EXERCISE AIM:
Repeat every line exactly, keeping the pictures out of the copy.

DATA PROVIDED:

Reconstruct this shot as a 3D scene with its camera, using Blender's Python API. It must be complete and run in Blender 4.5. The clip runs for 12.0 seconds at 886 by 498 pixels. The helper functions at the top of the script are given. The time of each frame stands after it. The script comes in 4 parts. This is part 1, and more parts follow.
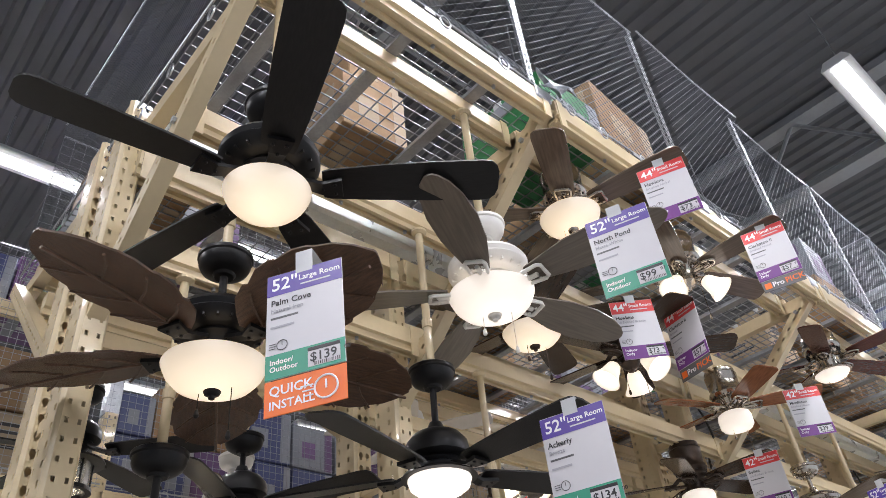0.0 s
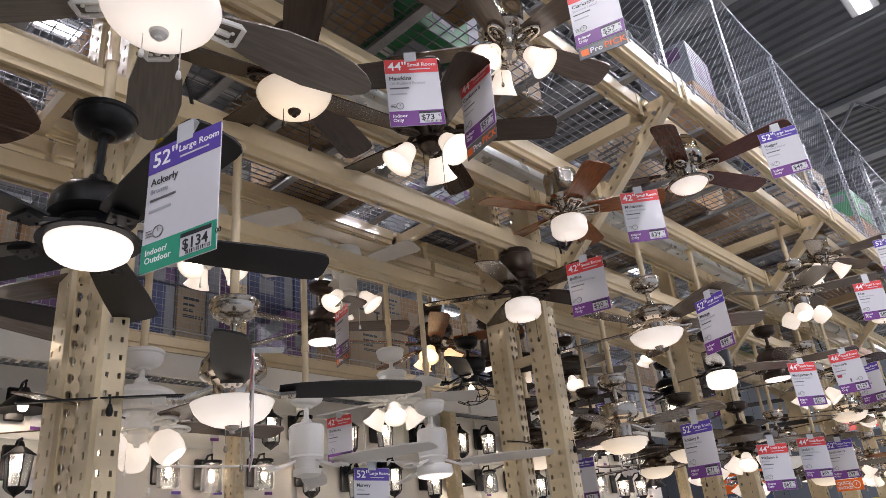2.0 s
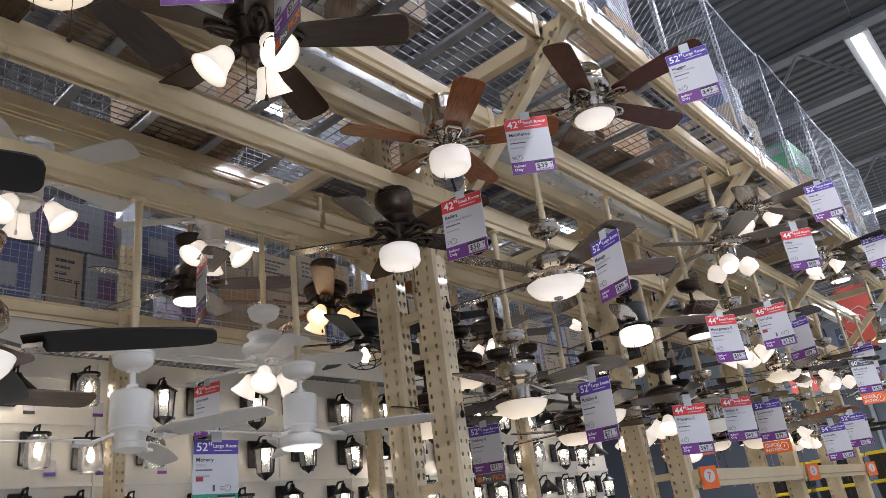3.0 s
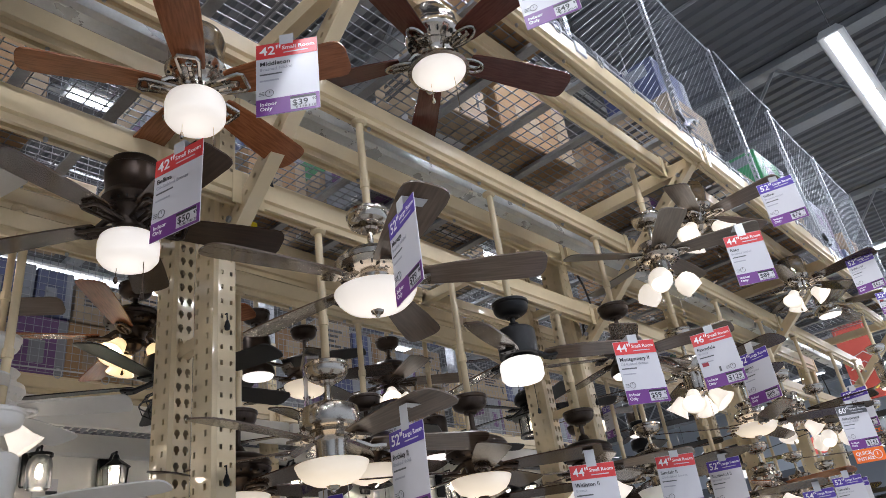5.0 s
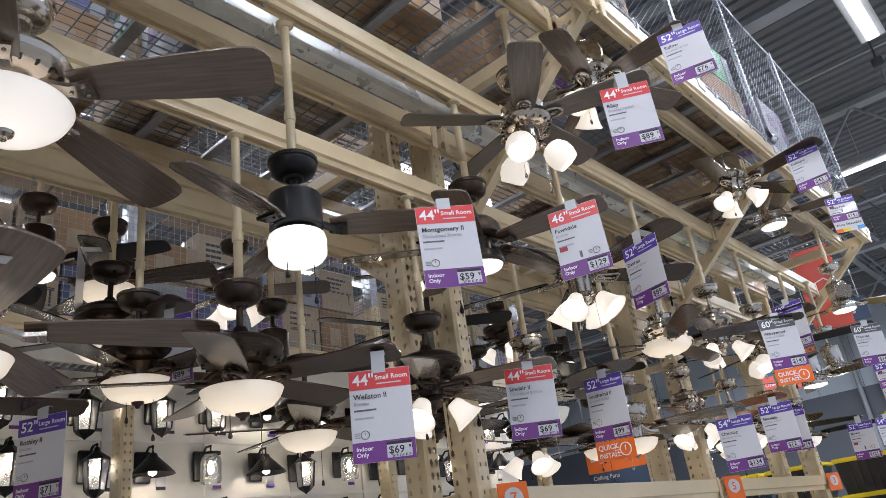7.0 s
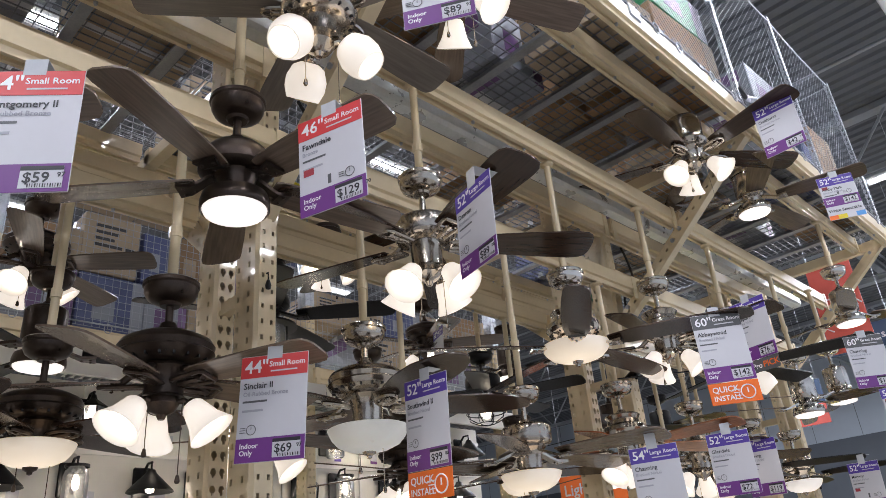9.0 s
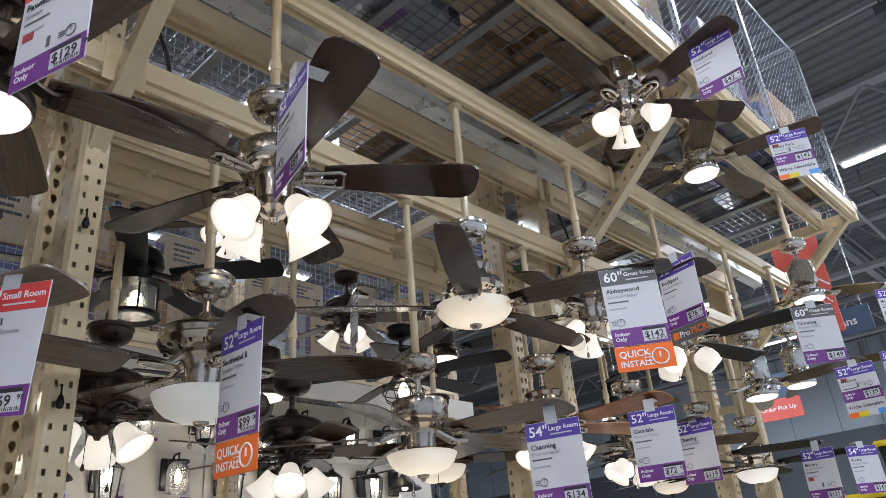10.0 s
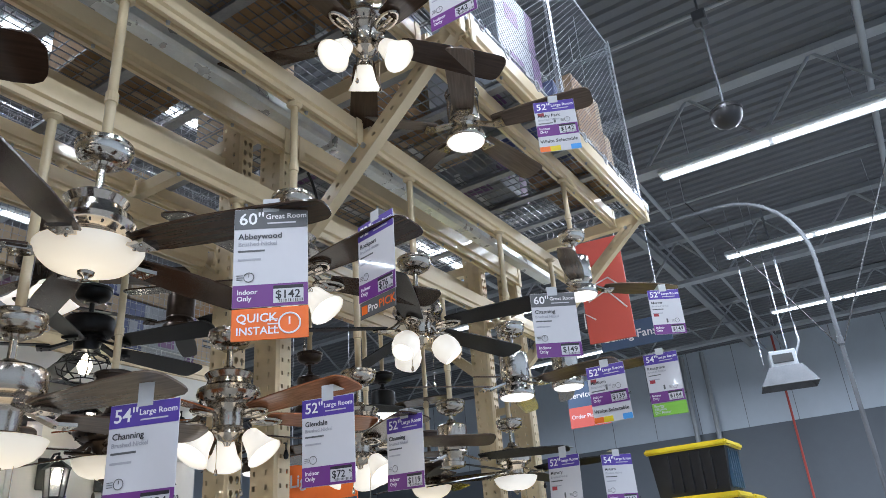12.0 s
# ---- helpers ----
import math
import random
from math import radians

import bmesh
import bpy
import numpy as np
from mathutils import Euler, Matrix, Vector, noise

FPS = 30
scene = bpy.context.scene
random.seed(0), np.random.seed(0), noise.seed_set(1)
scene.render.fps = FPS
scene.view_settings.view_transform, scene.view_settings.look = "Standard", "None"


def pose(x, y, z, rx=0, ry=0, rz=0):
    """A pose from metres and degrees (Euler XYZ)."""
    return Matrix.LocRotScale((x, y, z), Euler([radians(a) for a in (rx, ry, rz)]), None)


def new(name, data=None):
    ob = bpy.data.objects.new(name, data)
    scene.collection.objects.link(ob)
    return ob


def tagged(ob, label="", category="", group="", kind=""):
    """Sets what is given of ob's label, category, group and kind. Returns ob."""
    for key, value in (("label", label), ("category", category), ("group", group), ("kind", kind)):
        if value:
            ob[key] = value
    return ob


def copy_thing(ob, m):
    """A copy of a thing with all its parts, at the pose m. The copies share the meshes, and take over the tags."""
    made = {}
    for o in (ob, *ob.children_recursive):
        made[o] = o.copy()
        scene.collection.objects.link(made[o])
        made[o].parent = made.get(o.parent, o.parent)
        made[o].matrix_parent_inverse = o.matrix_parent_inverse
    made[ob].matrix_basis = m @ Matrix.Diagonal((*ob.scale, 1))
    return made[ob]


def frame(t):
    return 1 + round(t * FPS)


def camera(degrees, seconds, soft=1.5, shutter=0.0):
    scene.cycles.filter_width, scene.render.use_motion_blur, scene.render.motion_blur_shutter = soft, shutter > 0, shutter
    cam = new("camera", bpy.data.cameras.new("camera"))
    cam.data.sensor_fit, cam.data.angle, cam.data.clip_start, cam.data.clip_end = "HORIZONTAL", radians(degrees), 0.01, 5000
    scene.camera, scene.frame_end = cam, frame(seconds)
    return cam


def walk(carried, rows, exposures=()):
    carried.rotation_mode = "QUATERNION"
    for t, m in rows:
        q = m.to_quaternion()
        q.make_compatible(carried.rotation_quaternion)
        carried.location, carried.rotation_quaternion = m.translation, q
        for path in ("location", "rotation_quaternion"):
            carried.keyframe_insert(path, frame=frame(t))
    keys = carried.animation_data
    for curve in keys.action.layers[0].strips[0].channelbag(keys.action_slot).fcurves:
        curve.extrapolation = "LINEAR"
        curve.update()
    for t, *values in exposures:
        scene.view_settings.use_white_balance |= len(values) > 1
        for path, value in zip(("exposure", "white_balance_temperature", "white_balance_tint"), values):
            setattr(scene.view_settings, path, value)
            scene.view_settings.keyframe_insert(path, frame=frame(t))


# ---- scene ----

ANSWER TO THE TASK:
Reconstruct this shot as a 3D scene with its camera, using Blender's Python API. It must be complete and run in Blender 4.5. The clip runs for 12.0 seconds at 886 by 498 pixels. The helper functions at the top of the script are given. The time of each frame stands after it. The script comes in 4 parts. This is part 1, and more parts follow.
0.0 s
2.0 s
3.0 s
5.0 s
7.0 s
9.0 s
10.0 s
12.0 s
# ---- helpers ----
import math
import random
from math import radians

import bmesh
import bpy
import numpy as np
from mathutils import Euler, Matrix, Vector, noise

FPS = 30
scene = bpy.context.scene
random.seed(0), np.random.seed(0), noise.seed_set(1)
scene.render.fps = FPS
scene.view_settings.view_transform, scene.view_settings.look = "Standard", "None"


def pose(x, y, z, rx=0, ry=0, rz=0):
    """A pose from metres and degrees (Euler XYZ)."""
    return Matrix.LocRotScale((x, y, z), Euler([radians(a) for a in (rx, ry, rz)]), None)


def new(name, data=None):
    ob = bpy.data.objects.new(name, data)
    scene.collection.objects.link(ob)
    return ob


def tagged(ob, label="", category="", group="", kind=""):
    """Sets what is given of ob's label, category, group and kind. Returns ob."""
    for key, value in (("label", label), ("category", category), ("group", group), ("kind", kind)):
        if value:
            ob[key] = value
    return ob


def copy_thing(ob, m):
    """A copy of a thing with all its parts, at the pose m. The copies share the meshes, and take over the tags."""
    made = {}
    for o in (ob, *ob.children_recursive):
        made[o] = o.copy()
        scene.collection.objects.link(made[o])
        made[o].parent = made.get(o.parent, o.parent)
        made[o].matrix_parent_inverse = o.matrix_parent_inverse
    made[ob].matrix_basis = m @ Matrix.Diagonal((*ob.scale, 1))
    return made[ob]


def frame(t):
    return 1 + round(t * FPS)


def camera(degrees, seconds, soft=1.5, shutter=0.0):
    scene.cycles.filter_width, scene.render.use_motion_blur, scene.render.motion_blur_shutter = soft, shutter > 0, shutter
    cam = new("camera", bpy.data.cameras.new("camera"))
    cam.data.sensor_fit, cam.data.angle, cam.data.clip_start, cam.data.clip_end = "HORIZONTAL", radians(degrees), 0.01, 5000
    scene.camera, scene.frame_end = cam, frame(seconds)
    return cam


def walk(carried, rows, exposures=()):
    carried.rotation_mode = "QUATERNION"
    for t, m in rows:
        q = m.to_quaternion()
        q.make_compatible(carried.rotation_quaternion)
        carried.location, carried.rotation_quaternion = m.translation, q
        for path in ("location", "rotation_quaternion"):
            carried.keyframe_insert(path, frame=frame(t))
    keys = carried.animation_data
    for curve in keys.action.layers[0].strips[0].channelbag(keys.action_slot).fcurves:
        curve.extrapolation = "LINEAR"
        curve.update()
    for t, *values in exposures:
        scene.view_settings.use_white_balance |= len(values) > 1
        for path, value in zip(("exposure", "white_balance_temperature", "white_balance_tint"), values):
            setattr(scene.view_settings, path, value)
            scene.view_settings.keyframe_insert(path, frame=frame(t))


# ---- scene ----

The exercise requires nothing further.